AIM OF THE TASK:
From the first line of the data below through the line bearing "for t, m in", reproduce each line exactly; do not include pictures.

=== DATA SHOWN ===

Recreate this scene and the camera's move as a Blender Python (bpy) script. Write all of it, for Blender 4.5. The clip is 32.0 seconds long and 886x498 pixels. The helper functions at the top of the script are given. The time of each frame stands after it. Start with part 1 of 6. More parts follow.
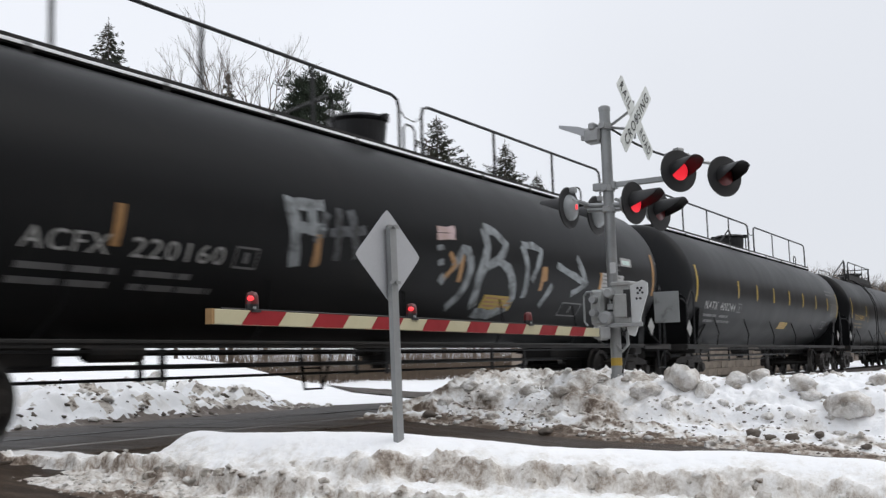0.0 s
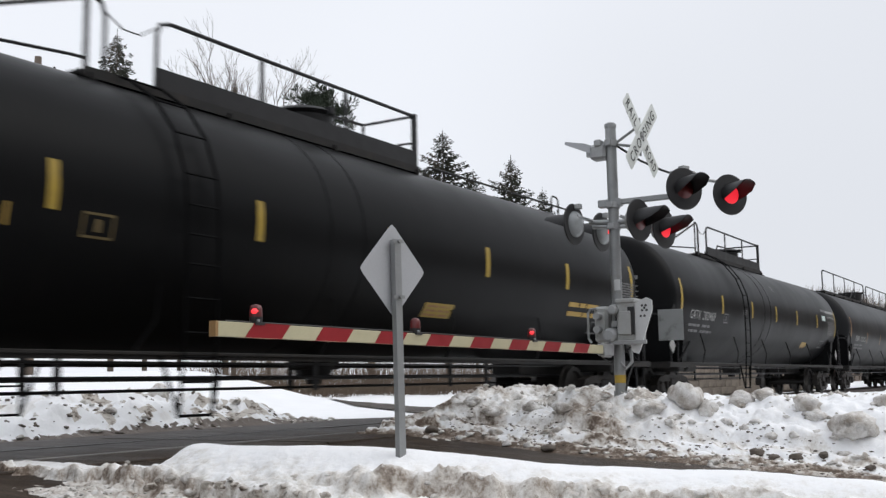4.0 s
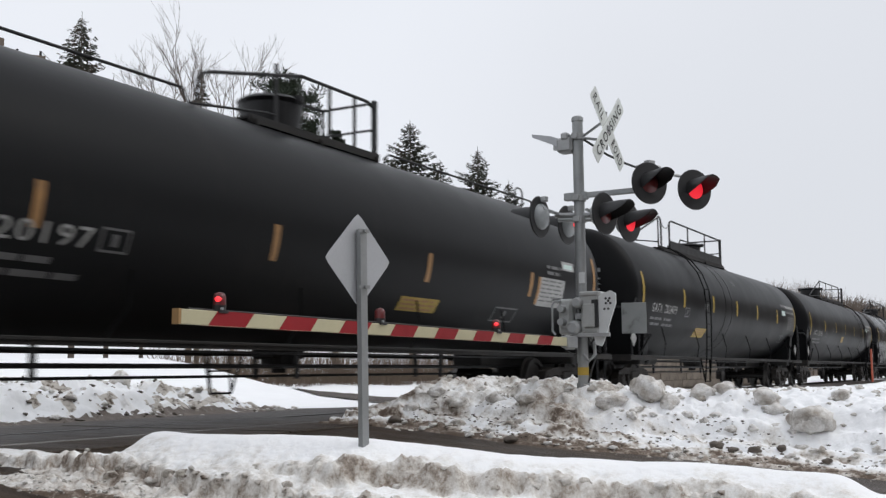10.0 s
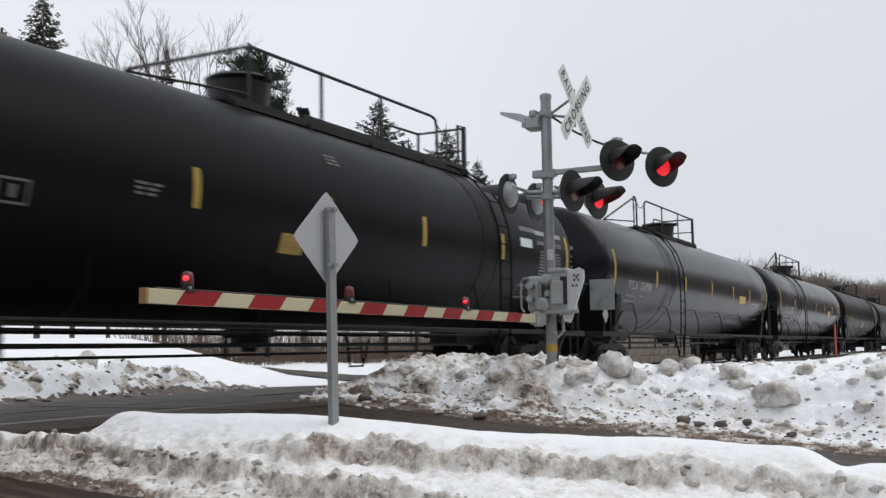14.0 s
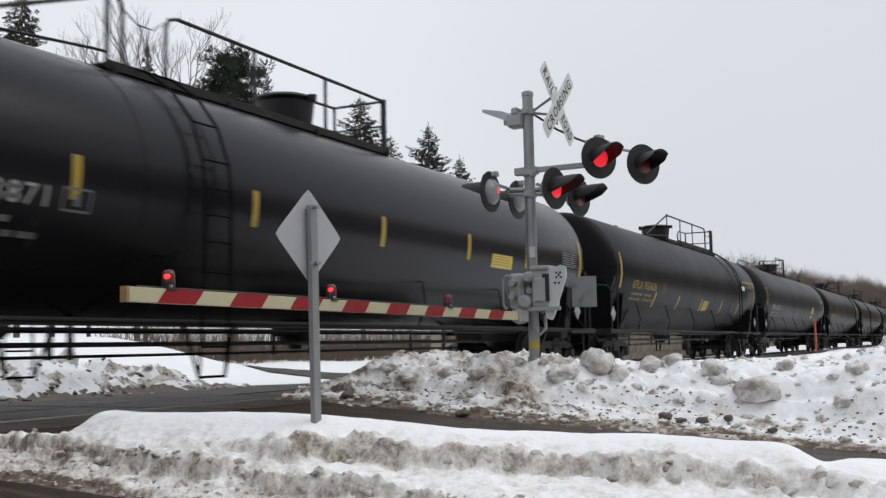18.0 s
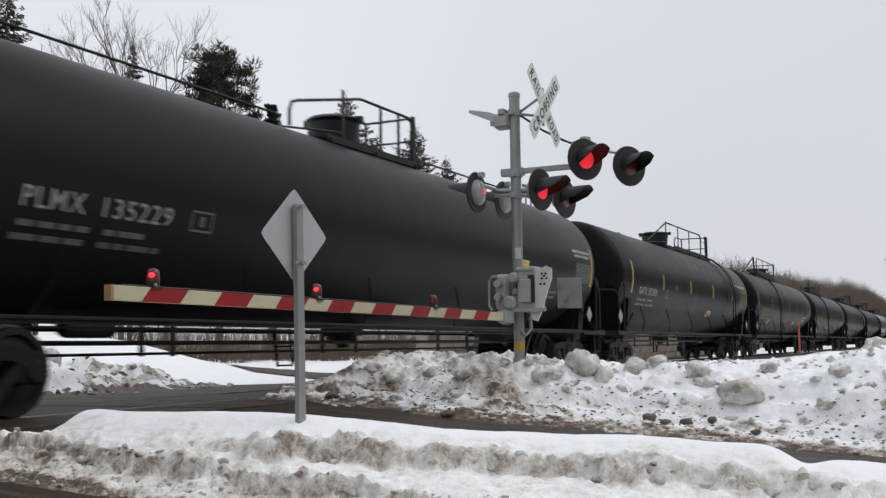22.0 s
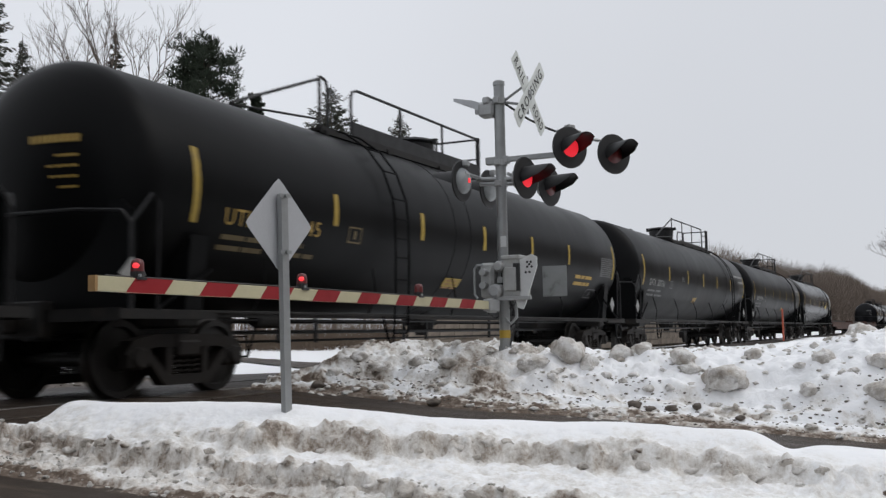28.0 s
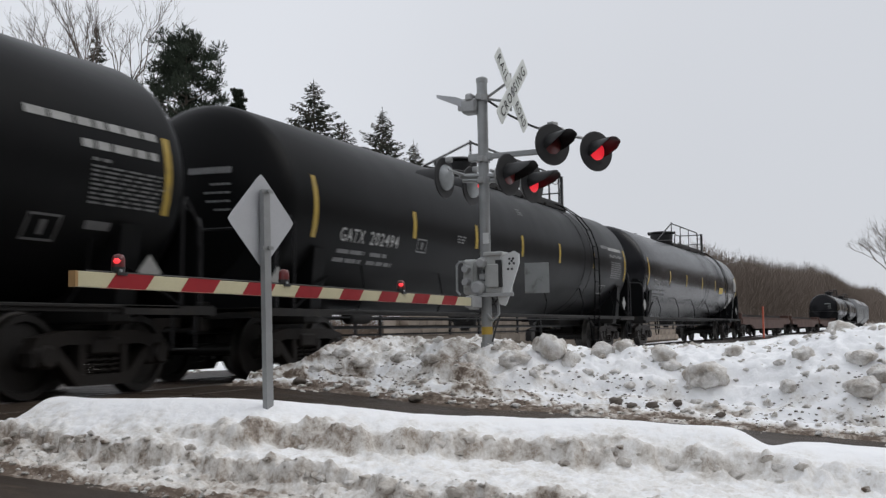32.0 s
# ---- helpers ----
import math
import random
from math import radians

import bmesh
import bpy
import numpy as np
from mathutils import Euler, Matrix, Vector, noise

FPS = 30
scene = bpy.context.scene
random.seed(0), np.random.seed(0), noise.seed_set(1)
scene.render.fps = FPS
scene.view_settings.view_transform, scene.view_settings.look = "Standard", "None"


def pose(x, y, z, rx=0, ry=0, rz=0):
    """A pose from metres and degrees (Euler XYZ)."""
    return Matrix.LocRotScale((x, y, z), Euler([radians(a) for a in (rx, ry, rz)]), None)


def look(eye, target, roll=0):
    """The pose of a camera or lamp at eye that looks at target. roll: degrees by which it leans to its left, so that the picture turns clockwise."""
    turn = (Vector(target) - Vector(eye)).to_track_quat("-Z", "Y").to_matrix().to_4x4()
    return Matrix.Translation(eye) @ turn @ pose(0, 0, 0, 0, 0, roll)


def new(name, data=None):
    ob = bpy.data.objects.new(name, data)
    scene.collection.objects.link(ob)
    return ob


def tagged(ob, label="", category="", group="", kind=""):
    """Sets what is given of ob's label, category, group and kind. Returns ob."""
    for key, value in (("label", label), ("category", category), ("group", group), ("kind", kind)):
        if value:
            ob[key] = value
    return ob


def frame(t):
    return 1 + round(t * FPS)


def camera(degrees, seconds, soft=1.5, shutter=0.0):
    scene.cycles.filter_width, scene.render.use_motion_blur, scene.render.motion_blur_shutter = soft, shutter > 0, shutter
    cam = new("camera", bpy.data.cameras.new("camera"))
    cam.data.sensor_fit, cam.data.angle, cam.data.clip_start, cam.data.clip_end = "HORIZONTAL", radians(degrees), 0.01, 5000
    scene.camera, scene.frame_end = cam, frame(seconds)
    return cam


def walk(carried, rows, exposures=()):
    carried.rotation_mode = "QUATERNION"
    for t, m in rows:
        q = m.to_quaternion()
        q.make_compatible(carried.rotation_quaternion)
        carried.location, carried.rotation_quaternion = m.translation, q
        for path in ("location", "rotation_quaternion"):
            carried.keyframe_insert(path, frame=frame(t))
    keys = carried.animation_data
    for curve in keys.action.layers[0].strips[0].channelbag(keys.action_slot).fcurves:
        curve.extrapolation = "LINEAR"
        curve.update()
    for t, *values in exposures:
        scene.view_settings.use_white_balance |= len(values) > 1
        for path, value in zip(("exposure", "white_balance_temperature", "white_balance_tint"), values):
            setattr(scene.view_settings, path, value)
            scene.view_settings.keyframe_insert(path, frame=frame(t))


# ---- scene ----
# World: the track runs along X, its centre line at Y = TRACK_Y, top of rail at z = 0.
TRACK_Y = 9.36
EYE = (0.0, 0.0, 0.646)
cam = camera(45.95, 32.0, soft=1.35, shutter=0.3)
# seconds, heading from the track's direction, tilt up, lean
VIEW = [
    (0.0, 31.13, 6.46, -1.78), (0.5, 31.20, 6.54, -1.40), (1.0, 31.18, 6.57, -1.28), (1.5, 31.14, 6.63, -1.22),
    (2.0, 31.17, 6.76, -1.33), (2.5, 31.25, 6.91, -1.42), (3.0, 31.33, 7.07, -1.10), (3.5, 31.34, 7.18, -1.04),
    (5.5, 31.46, 7.67, -1.15), (6.0, 31.27, 7.88, -1.04), (6.5, 31.09, 8.11, -1.09), (7.0, 30.91, 8.26, -0.93),
    (7.5, 30.82, 8.20, -0.98), (8.0, 30.71, 8.13, -0.86), (8.5, 30.38, 7.66, -0.76), (9.0, 30.00, 7.02, -0.67),
    (9.5, 29.62, 6.92, -0.47), (10.0, 29.48, 6.75, -0.47), (10.5, 29.36, 6.65, -0.50), (11.0, 29.20, 6.41, -0.44),
    (11.5, 28.99, 6.23, -0.46), (12.0, 28.73, 6.05, -0.49), (12.5, 28.53, 5.97, -0.43), (13.0, 28.31, 5.91, -0.87),
    (13.5, 28.03, 5.80, -0.89), (14.0, 27.78, 5.51, -0.90), (14.5, 27.48, 5.24, -0.85), (15.0, 27.27, 5.09, -0.91),
    (15.5, 27.06, 4.93, -0.98), (17.5, 26.84, 5.04, -0.96), (18.0, 26.81, 5.36, -1.12), (18.5, 26.81, 5.40, -1.12),
    (19.0, 26.64, 5.45, -0.93), (19.5, 26.39, 5.44, -1.15), (20.0, 26.34, 5.90, -1.41), (20.5, 26.18, 5.80, -1.33),
    (21.0, 26.17, 5.83, -1.23), (21.5, 26.13, 5.81, -0.99), (22.0, 26.03, 5.37, -0.82), (22.5, 26.09, 5.26, -0.89),
    (23.0, 26.28, 4.98, -1.17), (23.5, 26.29, 4.65, -1.17), (24.0, 26.16, 4.74, -0.86), (24.5, 26.09, 4.61, -0.86),
    (26.5, 25.88, 4.33, -1.03), (27.0, 25.75, 4.38, -1.12), (27.5, 25.53, 4.72, -1.26), (28.0, 25.23, 4.74, -1.19),
    (28.5, 24.88, 4.93, -1.04), (29.0, 24.61, 5.12, -0.66), (29.5, 24.44, 5.30, -0.61), (30.0, 24.40, 4.84, -0.69),
    (30.5, 24.37, 4.63, -0.89), (31.0, 24.35, 4.46, -0.97), (31.5, 24.35, 4.46, -1.07), (32.0, 24.27, 4.53, -1.06),
]
walk(cam, [(t, pose(*EYE, 90 + tilt, 0, head - 90) @ pose(0, 0, 0, 0, 0, lean)) for t, head, tilt, lean in VIEW],
     exposures=[(0.0, 0.17), (6.0, 0.16), (10.0, 0.10), (15.0, 0.05), (22.0, -0.02), (32.0, -0.09)])

# ---- world and light: a closed overcast sky ----
world = bpy.data.worlds.new("world")
scene.world = world
world.use_nodes = True
wn, wl = world.node_tree.nodes, world.node_tree.links
sky = wn.new("ShaderNodeTexSky")
sky.sky_type = "NISHITA"
sky.sun_disc = False
sky.sun_elevation, sky.sun_rotation = radians(38), radians(150)
veil = wn.new("ShaderNodeMix")
veil.data_type = "RGBA"
veil.inputs[0].default_value = 0.97
veil.inputs[7].default_value = (7.7, 7.95, 8.5, 1)
wl.new(sky.outputs[0], veil.inputs[6])
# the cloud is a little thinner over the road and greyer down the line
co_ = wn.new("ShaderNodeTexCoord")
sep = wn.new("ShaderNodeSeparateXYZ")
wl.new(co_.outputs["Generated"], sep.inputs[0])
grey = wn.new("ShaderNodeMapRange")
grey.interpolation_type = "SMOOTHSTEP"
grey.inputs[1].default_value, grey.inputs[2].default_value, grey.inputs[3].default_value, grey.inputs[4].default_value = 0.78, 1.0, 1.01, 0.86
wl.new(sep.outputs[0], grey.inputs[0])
cloud = wn.new("ShaderNodeTexNoise")
cloud.inputs["Scale"].default_value, cloud.inputs["Detail"].default_value = 2.2, 3.0
wl.new(co_.outputs["Generated"], cloud.inputs["Vector"])
soft_ = wn.new("ShaderNodeMapRange")
soft_.inputs[3].default_value, soft_.inputs[4].default_value = 0.99, 1.07
wl.new(cloud.outputs[0], soft_.inputs[0])
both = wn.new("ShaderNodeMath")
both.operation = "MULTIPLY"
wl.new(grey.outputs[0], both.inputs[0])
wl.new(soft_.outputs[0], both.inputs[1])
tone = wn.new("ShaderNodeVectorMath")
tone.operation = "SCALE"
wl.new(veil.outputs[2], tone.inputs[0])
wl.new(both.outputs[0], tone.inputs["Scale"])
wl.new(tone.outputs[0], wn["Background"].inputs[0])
wn["Background"].inputs[1].default_value = 0.1
sun = new("sun", bpy.data.lights.new("sun", "SUN"))
sun.data.energy, sun.data.angle, sun.data.color = 0.85, radians(40), (1, 0.98, 0.95)
sun.matrix_world = look((0, 0, 40), (-18, 30, 0))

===

WRITTEN ANSWER:
Recreate this scene and the camera's move as a Blender Python (bpy) script. Write all of it, for Blender 4.5. The clip is 32.0 seconds long and 886x498 pixels. The helper functions at the top of the script are given. The time of each frame stands after it. Start with part 1 of 6. More parts follow.
0.0 s
4.0 s
10.0 s
14.0 s
18.0 s
22.0 s
28.0 s
32.0 s
# ---- helpers ----
import math
import random
from math import radians

import bmesh
import bpy
import numpy as np
from mathutils import Euler, Matrix, Vector, noise

FPS = 30
scene = bpy.context.scene
random.seed(0), np.random.seed(0), noise.seed_set(1)
scene.render.fps = FPS
scene.view_settings.view_transform, scene.view_settings.look = "Standard", "None"


def pose(x, y, z, rx=0, ry=0, rz=0):
    """A pose from metres and degrees (Euler XYZ)."""
    return Matrix.LocRotScale((x, y, z), Euler([radians(a) for a in (rx, ry, rz)]), None)


def look(eye, target, roll=0):
    """The pose of a camera or lamp at eye that looks at target. roll: degrees by which it leans to its left, so that the picture turns clockwise."""
    turn = (Vector(target) - Vector(eye)).to_track_quat("-Z", "Y").to_matrix().to_4x4()
    return Matrix.Translation(eye) @ turn @ pose(0, 0, 0, 0, 0, roll)


def new(name, data=None):
    ob = bpy.data.objects.new(name, data)
    scene.collection.objects.link(ob)
    return ob


def tagged(ob, label="", category="", group="", kind=""):
    """Sets what is given of ob's label, category, group and kind. Returns ob."""
    for key, value in (("label", label), ("category", category), ("group", group), ("kind", kind)):
        if value:
            ob[key] = value
    return ob


def frame(t):
    return 1 + round(t * FPS)


def camera(degrees, seconds, soft=1.5, shutter=0.0):
    scene.cycles.filter_width, scene.render.use_motion_blur, scene.render.motion_blur_shutter = soft, shutter > 0, shutter
    cam = new("camera", bpy.data.cameras.new("camera"))
    cam.data.sensor_fit, cam.data.angle, cam.data.clip_start, cam.data.clip_end = "HORIZONTAL", radians(degrees), 0.01, 5000
    scene.camera, scene.frame_end = cam, frame(seconds)
    return cam


def walk(carried, rows, exposures=()):
    carried.rotation_mode = "QUATERNION"
    for t, m in rows:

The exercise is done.